The GYRO is a new fundraising challenge in aid of the Great North Air Ambulance Service.
Brave cyclists will travel from our Teesside base to our Penrith base and back in this epic adventure across the country.
This year’s GYRO will consist of two challenges, the first being the Base to Base Challenge which will consist of a 150 mile cycle from our Teesside HQ to our second base in Langwathby – and back!
As an alternative, you will also be able to choose to take on the 75.9 mile medium ‘Challenger’ route. Although seemingly easier challenge compared to the Base to Base, it will still feature tough climbs which will challenge even experienced riders. Find out more information about the two rides here.
Both rides will start from our new headquarters and world-class training facility at Progress House, Urlay Nook.
The pre-existing office block has been renovated into a world-class facility and in late April fundraising and admin staff moved in. Work has now started on the hangar and landing facilities for our aircraft.
The site will house the North-East’s first Medical Centre of Excellence, providing training and education to pre-hospital clinicians from all over the world.
The ride will then begin for the day as we head west to Penrith.
You may find the less traffic on the open roads of Teesdale a perfect getaway from the pressures of town.
The challenge will really begin as we ascend through the climbs of the Pennines.
Langdon Beck is situated halfway between Durham and Penrith.
The vast areas of open moorland make for beautiful, towering views, and you will experience some of the longest ascents in England.
Hartside made an appearance on Road Cycling UK’s list of 10 Best Cycling Climbs in the North Pennines after The Tour of Britain climbed the Fell in 2015.
The Hartside Pass, situated in the North Pennines Area of Outstanding Natural Beauty (AONB), climbs to magnificent views across the Solway Firth to Scotland at a height of 1904 ft.
The Bowes Museum has a nationally renowned art collection in the heart of the historic market town, Barnard Castle.
The structure, built in the style of a French chateau, makes for a remarkable work of art in itself, and has collections inside which span the 14th to the 19th centuries.
Bowes Museum has a captivating effect on a picturesque town which the National Trust titled one of the most important museums outside London.
After reaching Barnard Castle, the ride will split as the challenger route heads along quiet roads for the imposing climb over ‘The Stang’.
This ride lives up to the monumental name as it rises onto the northern edge of the Yorkshire Dales National Park.
The Stang is a tough climb with considerable variation in gradient. We are to face a tough first 0.6 miles, where the gradient is constantly above 10% and nudging towards 20%.
The middle section is deceptively gentle, however be aware of the false flats as this ride requires pacing!

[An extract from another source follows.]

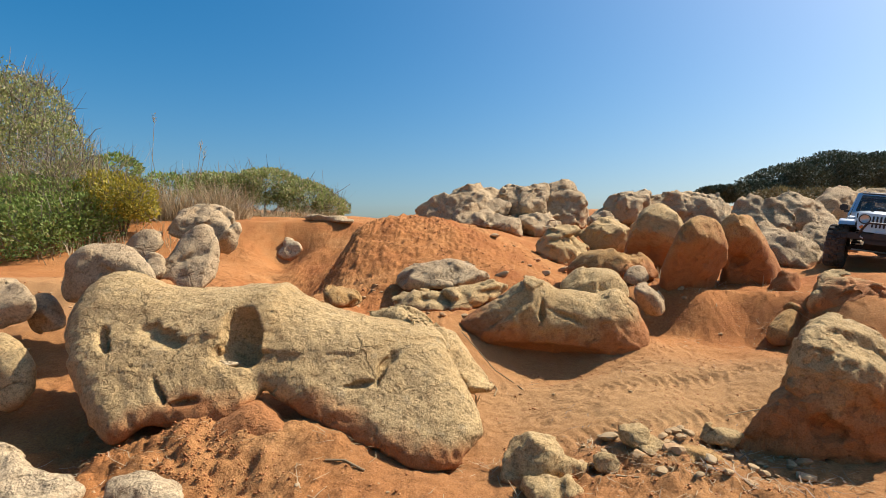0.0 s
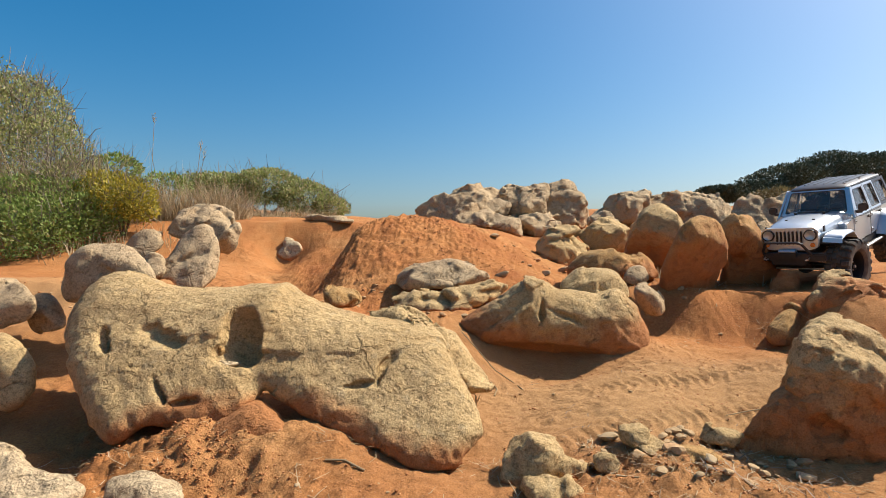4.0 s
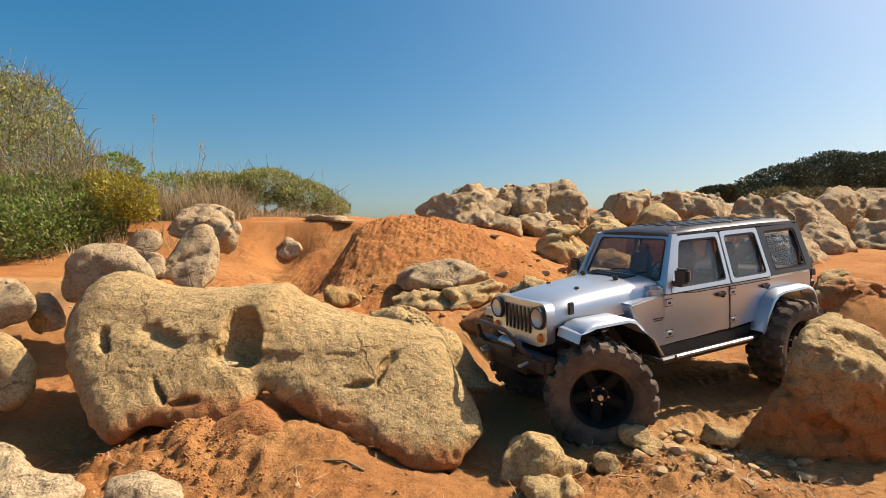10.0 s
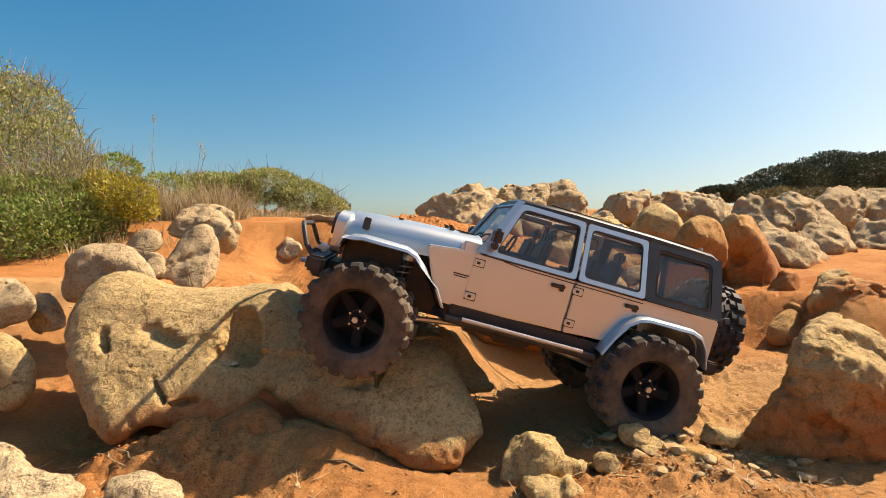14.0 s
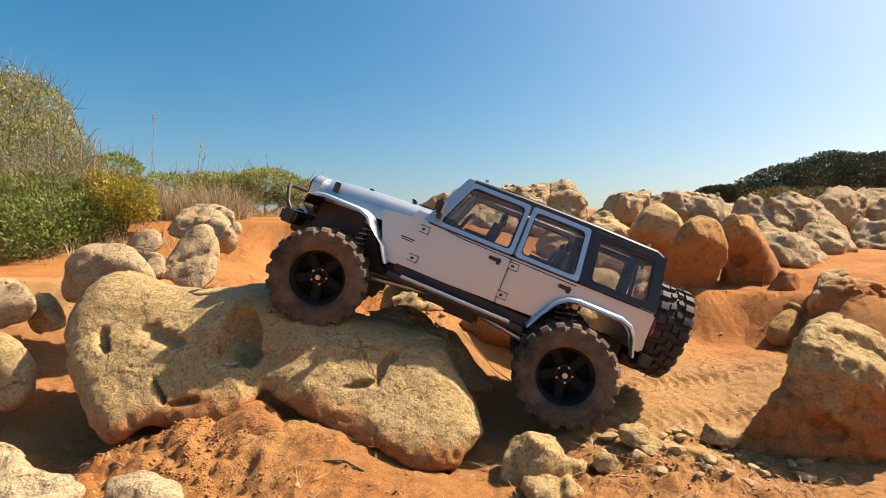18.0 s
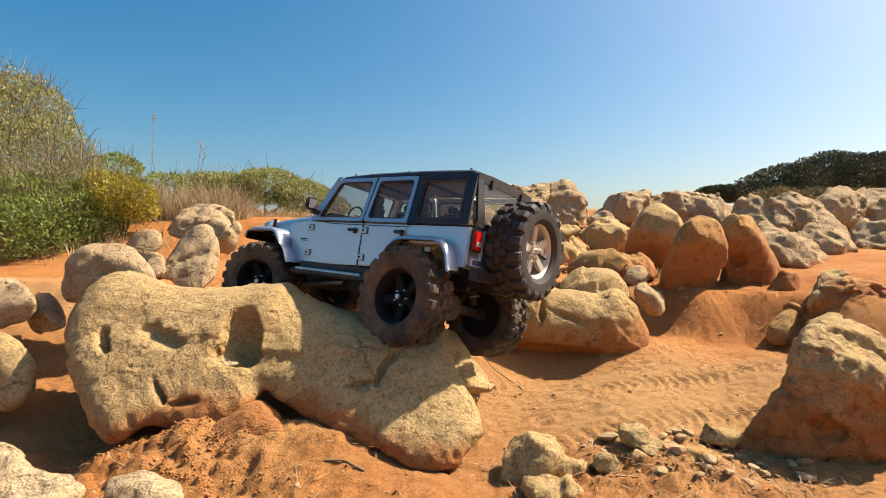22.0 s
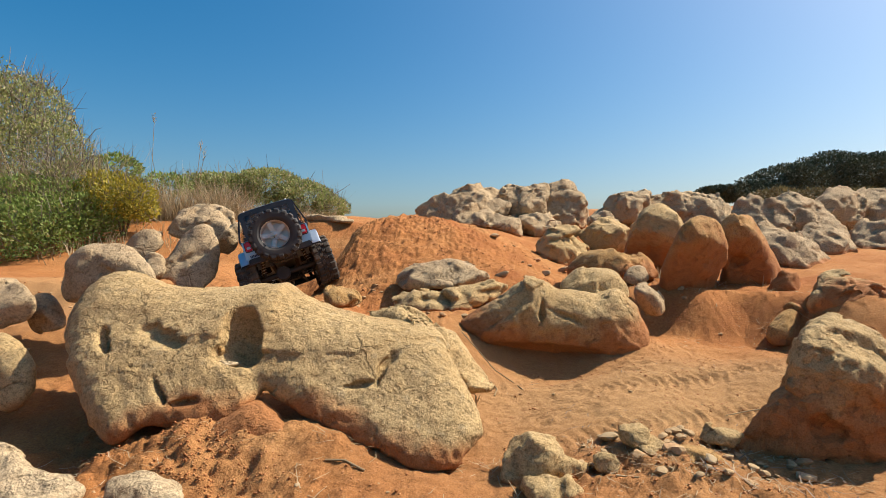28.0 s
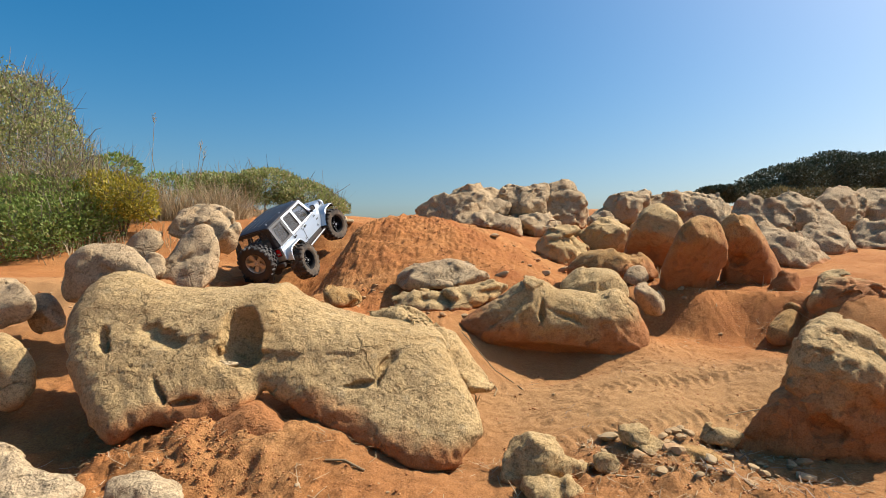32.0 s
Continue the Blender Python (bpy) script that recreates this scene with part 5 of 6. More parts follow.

At around 1.6 miles, the gradient picks up again and the real challenge begins as riders are faced with a gradient of 19% for the final 1500 metres.
Dales Bike Centre
Situated in the beautiful Swaledale Valley in the Yorkshire Dales National Park, the Dales Bike Centre has becoming a hub for cyclists across the dales with access to an extensive network of road and mountain biking trails.

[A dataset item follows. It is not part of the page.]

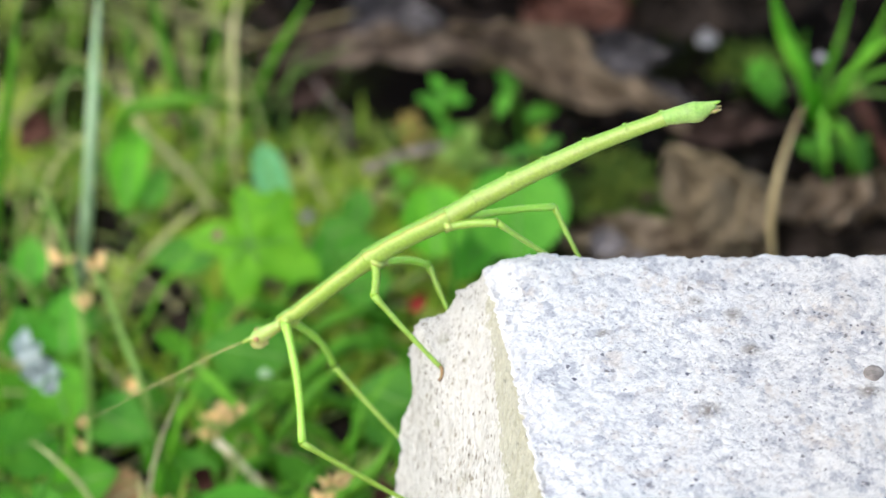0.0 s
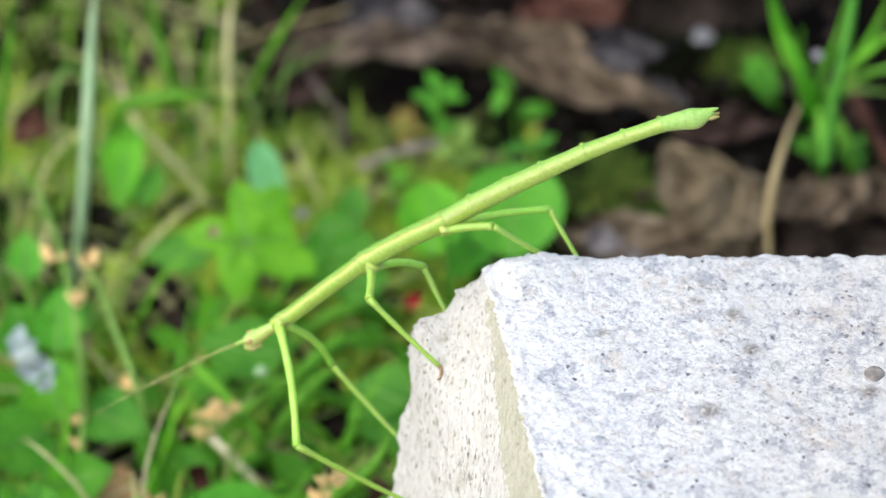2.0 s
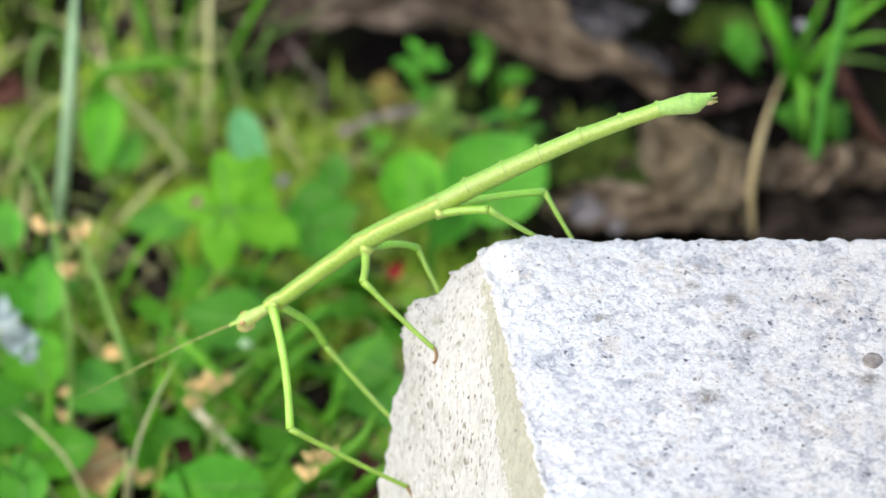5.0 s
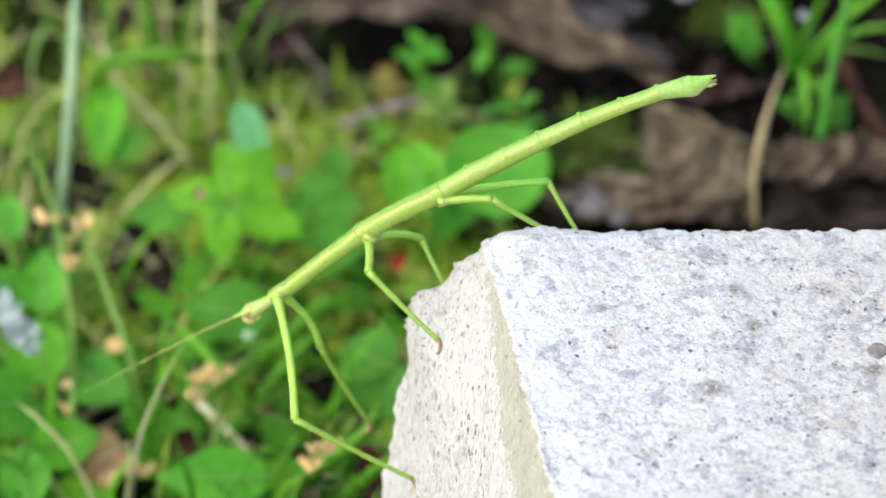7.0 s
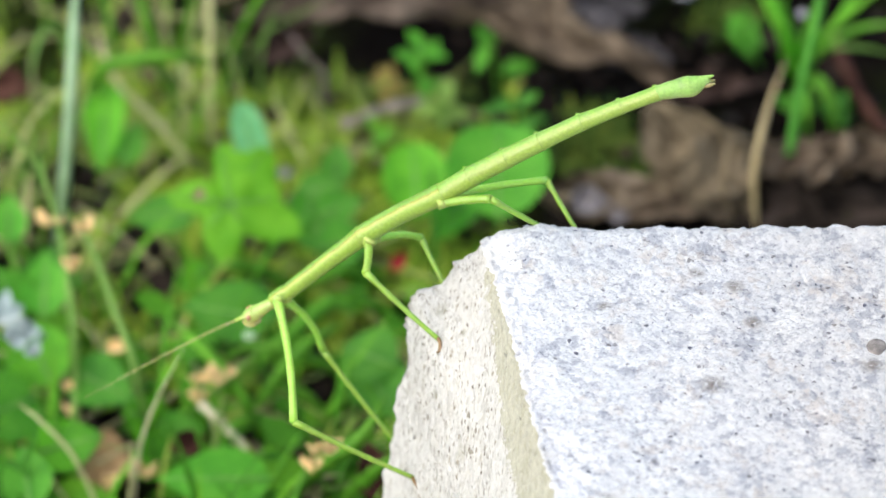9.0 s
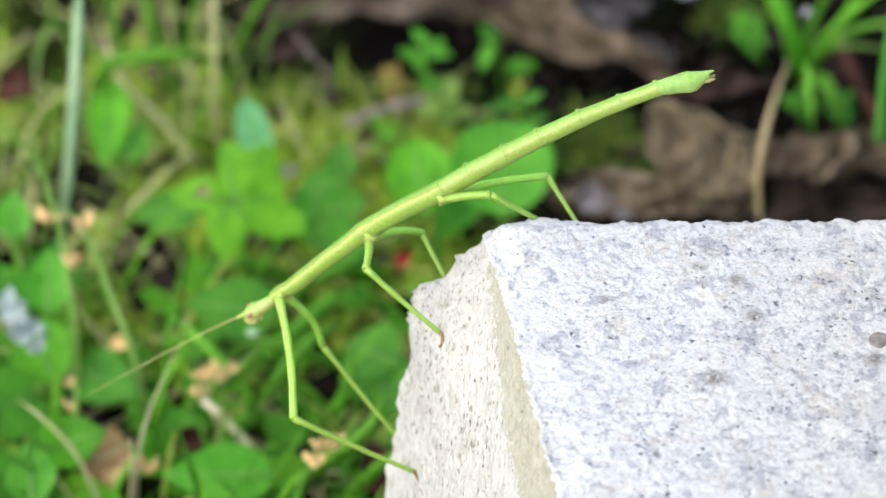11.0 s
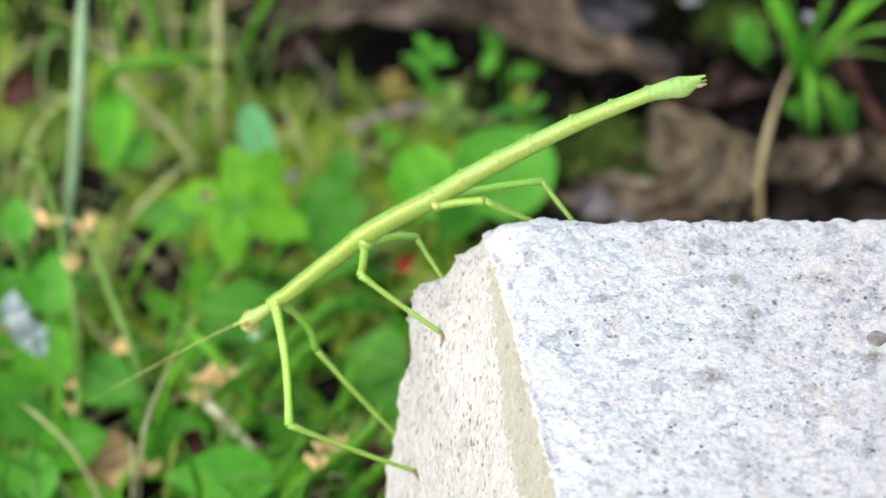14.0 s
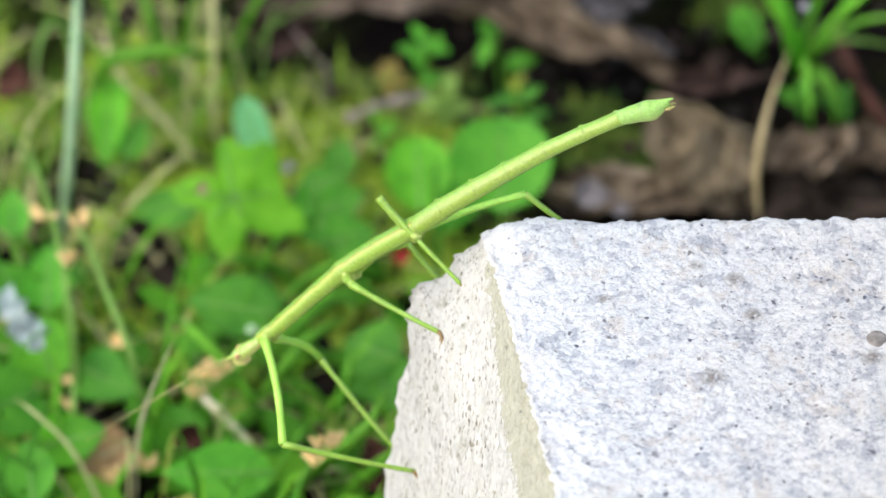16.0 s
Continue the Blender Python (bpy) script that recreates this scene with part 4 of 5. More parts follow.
scrap((-0.0679, 0.0724, 0.0250), 0.0012, M_FLOWER, "bluish white withered flower in the weeds", 36, 0.8)
scrap((-0.0701, 0.0703, 0.0250), 0.0012, M_FLOWER, "bluish white withered flower in the weeds", 37, 1.6)
scrap((0.0514, 0.1392, 0.0360), 0.0010, M_PETAL, "small pale flower bud on the grass", 7)
scrap((-0.0132, 0.1064, 0.0120), 0.0017, M_RED, "dark red fallen petal", 8, 1.0)
scrap((-0.0354, 0.0703, 0.0260), 0.0011, M_GRASS_PALE, "pale green bud on a thin stem", 31)
scrap((-0.0439, 0.1007, 0.0300), 0.0012, M_STALK, "small brown bud against the lobed leaf", 41, 1.2)
scrap((-0.0565, 0.0827, 0.0140), 0.0017, M_SEED, "brown fallen seed husk", 9)

leafy([
    (M_LEAF_ROUND, "oval", 0.0075, (-0.0680, 0.0875, 0.0160), (-0.0678, 0.0968, 0.0220), UP),
    (M_LEAF_ROUND, "oval", 0.0060, (-0.0746, 0.1085, 0.0140), (-0.0749, 0.1145, 0.0200), UP),
    (M_LEAF_ROUND, "oval", 0.0080, (-0.0677, 0.0443, 0.0140), (-0.0697, 0.0576, 0.0160), UP),
    (M_LEAF, "oval", 0.0065, (-0.0635, 0.0539, 0.0180), (-0.0572, 0.0544, 0.0200), UP),
], "light green broad leaves among thin sedge")
# broad leaves, middle
leafy([(M_LEAF_ROUND, "round", 0.0165, (0.0025, 0.1143, 0.0140), (0.0027, 0.1302, 0.0220), UP)], "round mid-green leaf on a thin stalk", "round_leaf_weed")
leafy([(M_LEAF, "round", 0.0105, (-0.0102, 0.1150, 0.0140), (-0.0111, 0.1275, 0.0200), UP)], "rounded fresh green leaf on a thin stalk")
leafy([(M_LEAF_BLUE, "spoon", 0.0058, (-0.0345, 0.1230, 0.0120), (-0.0384, 0.1300, 0.0260), UP)], "bluish green spoon-shaped leaf", "spoon_leaf_weed")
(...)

The centre claims that there is no finer place than the Yorkshire Dales to cycle, after the 2014 Tour De France passed by their doorstep and being voted #2 in cycling Weekly’s Top 10 Places to Ride in the UK.
On the GYRO route, the bike centre will provide a location for one of the four feeding stations, where you can enjoy refreshments provided by GNAAS staff and volunteers before continuing their journey.
The tough climb is rewarded with a fast-flowing descent through the stunning Eden valley, which has been featured on BBC2’s Britain’s Heritage Heroes and ITV1’s ‘The Adventurer’s Guide to Britain’, towards the second airbase at Langwathby.
Our recently refurbished base on the outskirts of Langwathby, near Penrith, provides a safe and secure home for the Pride of Cumbria and our team in the North West.
As we welcome a reprieve on the legs, and GNAAS volunteers will be waiting to support riders and provide refreshment as they reach this turning point.
Leaving Langwathby, riders get to enjoy quiet picturesque roads and rolling country side as they head towards Appleby-In-Westmorland and then Kirkby Steven.
Kirkby Stephen signals the start of the final major climb and once riders have topped out at 500m on Barras Brow they will know that it’s predominantly downhill to home again through quiet rolling roads.
We would love for you to join the team and take on the GNAAS Yearly Ride Out.
Not only will you have a great day out experiencing this epic challenge and the beautiful sights, but you will also be playing your part in supporting the life-saving service which is GNAAS.